To be sure–and the AHA study doesn’t deny it–teachers have opinions about what is important in history. To be sure, how teachers feel about historical events can affect how they present it. But the AHA study did not find any single dominant ideology in the views of teachers, and even where ideology was a factor, shaping students’ opinions was still not the main objective. Moreover, the study found that teachers, whatever their own opinions, tend to resent and resist having outside authorities dictate instructional content to them, and when they do have a choice of materials, they are more likely to choose materials for their effectiveness than their politics. Neither the controversial 1619 Project (which has been found to overstate the centrality of slavery in the life of the early republic) nor Trump’s “patriotic” 1776 Project is the curriculum of choice for most teachers of US history.

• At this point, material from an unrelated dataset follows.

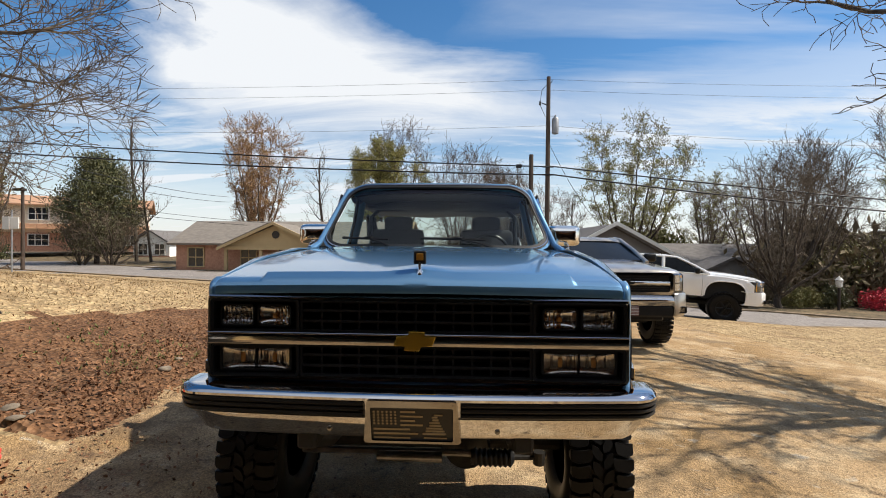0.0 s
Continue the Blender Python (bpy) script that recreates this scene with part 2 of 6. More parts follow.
    "leaf_dark": mat("dark evergreen leaf", (0.048, 0.058, 0.020), 0.55, col2=(0.098, 0.090, 0.032), scale=1.2, fine=12, var=0.2, island=0.45),
    "rim_black": mat("black painted rim", (0.0035, 0.0035, 0.0036), 0.5, spec=0.10, var=0.2),
    "lens_ribbed": mat("ribbed smoky turn lens", (0.50, 0.49, 0.47), 0.15, 0.85, col2=(0.38, 0.315, 0.255), var=0.35, scale=14, fine=140, stretch=(1, 1, 3)),
    "leaf_pine": mat("pine needles", (0.165, 0.165, 0.042), 0.8, col2=(0.24, 0.205, 0.06), scale=1.0, fine=10, var=0.2, island=0.4),
    "leaf_bud": mat("spring buds", (0.24, 0.245, 0.07), 0.7, col2=(0.30, 0.26, 0.11), scale=1, fine=10, var=0.2, island=0.35),
    "leaf_bush": mat("sparse reddish bush leaf", (0.17, 0.145, 0.036), 0.6, col2=(0.21, 0.095, 0.036), scale=5, fine=30, var=0.2, island=0.5),
    "leaf_bush_red": mat("reddish young bush leaf", (0.20, 0.062, 0.030), 0.6, col2=(0.13, 0.05, 0.022), scale=5, fine=30, var=0.2, island=0.45),
    "leaf_azalea": mat("azalea flowers", (0.55, 0.04, 0.06), 0.6, var=0.2, island=0.3),
    "dead_leaf": mat("dead leaves", (0.205, 0.100, 0.046), 0.85, col2=(0.135, 0.062, 0.029), scale=3, fine=20, var=0.25, island=0.38),
    "grass_dry": mat("dormant straw grass", (0.33, 0.235, 0.122), 0.9, col2=(0.26, 0.175, 0.088), scale=1.2, fine=14, var=0.2, island=0.35),
    "grass_green": mat("green weeds", (0.11, 0.17, 0.035), 0.8, var=0.2, island=0.35),
    "stone": mat("garden stone", (0.25, 0.20, 0.145), 0.9, col2=(0.10, 0.08, 0.058), var=0.3, scale=8, fine=50, bump=0.6),
    "wood_pole": mat("utility pole wood", (0.085, 0.060, 0.045), 0.9, col2=(0.05, 0.036, 0.028), scale=5, fine=50, var=0.3, bump=0.4, stretch=(2, 2, 0.2)),
    "wire": mat("cable", (0.012, 0.012, 0.014), 0.6, var=0.1),
    "galv": mat("galvanised grey", (0.30, 0.31, 0.32), 0.5, 0.5, var=0.2),
    "shingle": mat("brown grey shingles", (0.21, 0.185, 0.155), 0.9, col2=(0.16, 0.14, 0.12), scale=3, fine=26, var=0.3, bump=0.4, stretch=(1, 1, 3)),
    "shingle_grey": mat("grey shingles", (0.15, 0.14, 0.13), 0.9, col2=(0.11, 0.10, 0.095), scale=3, fine=26, var=0.3, stretch=(1, 1, 3)),
    "siding_tan": mat("tan siding", (0.46, 0.34, 0.18), 0.75, var=0.06, scale=3, fine=30),
    "siding_grey": mat("grey siding", (0.20, 0.19, 0.185), 0.75, var=0.06, scale=3, fine=30),
    "siding_white": mat("white siding", (0.72, 0.71, 0.67), 0.7, var=0.06, scale=3, fine=30),
    "stucco": mat("cream stucco", (0.74, 0.64, 0.50), 0.85, var=0.08, scale=3, fine=60),
    "roof_tan": mat("terracotta roof", (0.42, 0.24, 0.14), 0.85, var=0.2, scale=3, fine=30),
    "win_dark": mat("dark window glass", (0.02, 0.025, 0.03), 0.06, var=0.1, spec=0.8),
    "flag_red": mat("flag red", (0.40, 0.055, 0.07), 0.8, var=0.1),
    "flag_white": mat("flag white", (0.62, 0.57, 0.56), 0.8, var=0.06),
    "flag_blue": mat("flag blue", (0.045, 0.05, 0.12), 0.8, var=0.1),
    "sign": mat("sign back aluminium", (0.55, 0.55, 0.55), 0.5, 0.3, var=0.1),
}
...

But suppose, for the sake of argument, that some teachers are on a mission to indoctrinate students with left-wing propaganda. Does that require a nationwide remedy, and should that remedy entail prescribing a specific curriculum designed to instill national pride? Hardly. If fostering critical thinking is the ideal, which even Trump pays lip service to in his executive order, then we’re not going to achieve that ideal by prescribing a singular interpretation and penalizing teachers who appear to be deviating from it. Indeed, if history education needs to be reformed, there are surely better ways to do it than prescribing curriculum.
Does it not stand to reason that teachers who subscribe to narrow ideologies are probably not the best teachers? Wouldn’t a possible solution, or at least a step, be to improve working conditions for teachers, including salary, so that more people of talent would be drawn to the profession? If history teachers are well versed in their subject matter, won’t that make them more likely to understand that the reality does not always fit a singular narrative, be it patriotic or otherwise? Won’t they understand that history education has far more important goals than telling students how they should feel personally about their country? Above all, won’t students have more respect for their teachers and for the subject matter if they don’t have reason to think they are being fed the orthodoxy that their president wants them to be fed?